Some of the most remarkable changes to women's education, however, have taken place more recently. They show how Islamic education is now being used by Moroccan women as a vehicle to advance their rights and social status.

Addou produced a film last year called Casablanca Calling on mourchidat, a new title established by the government in 2006 for educated Muslim women who want to lead religious community life. Despite being seen as a state initiative to promote its own brand of 'modern Islam,' it is nonetheless radical. "They can now do anything that male imams can do, besides lead prayers, such as give personal and religious advice and enter the male part of the mosque. For the first time ever in a Muslim state, women can become official religious leaders," Addou tells Broadly.

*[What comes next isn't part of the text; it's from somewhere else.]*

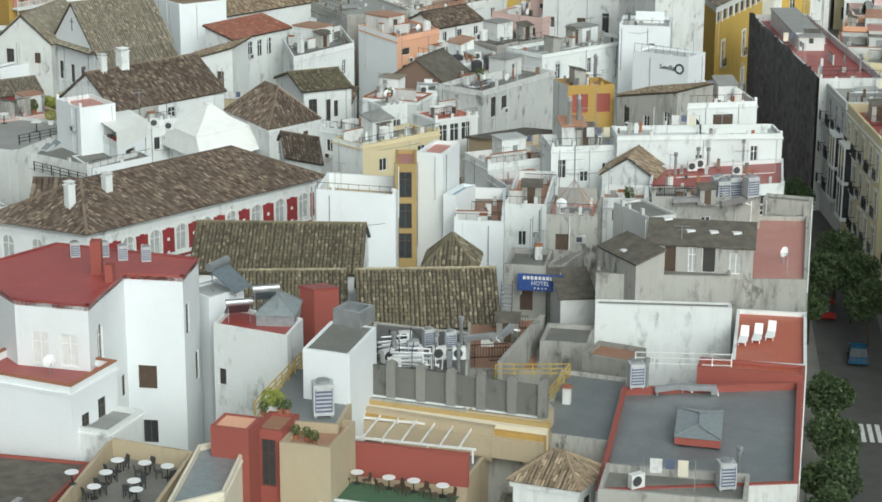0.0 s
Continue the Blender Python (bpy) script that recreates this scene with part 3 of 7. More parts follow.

While these advances come from the government, Yale scholar Meriem El-Haitami argues they are providing a new platform of influence for Muslim women to change their positions for the better. By becoming respected religious authorities, it puts them in to positions of leadership where they have the potential to reconsider Islamic thought, change the dynamics of the social structure, and contribute more widely to female social welfare. "They define a new model of activism which aims at contributing to social reform by spreading religious values," El-Haitami writes for OpenDemocracy.

What remains to be seen is what lasting impact these educated Muslim women will have on Moroccan society.

"France held back the country and stopped change," says Al-Qarawiyyin student Ilhem. "What Morocco will achieve in one hundred years, the occupation suppressed for generations. The problem is at school we do the Baccalaureate, we still want to study in France; we need to stop following France in culture and go our own path.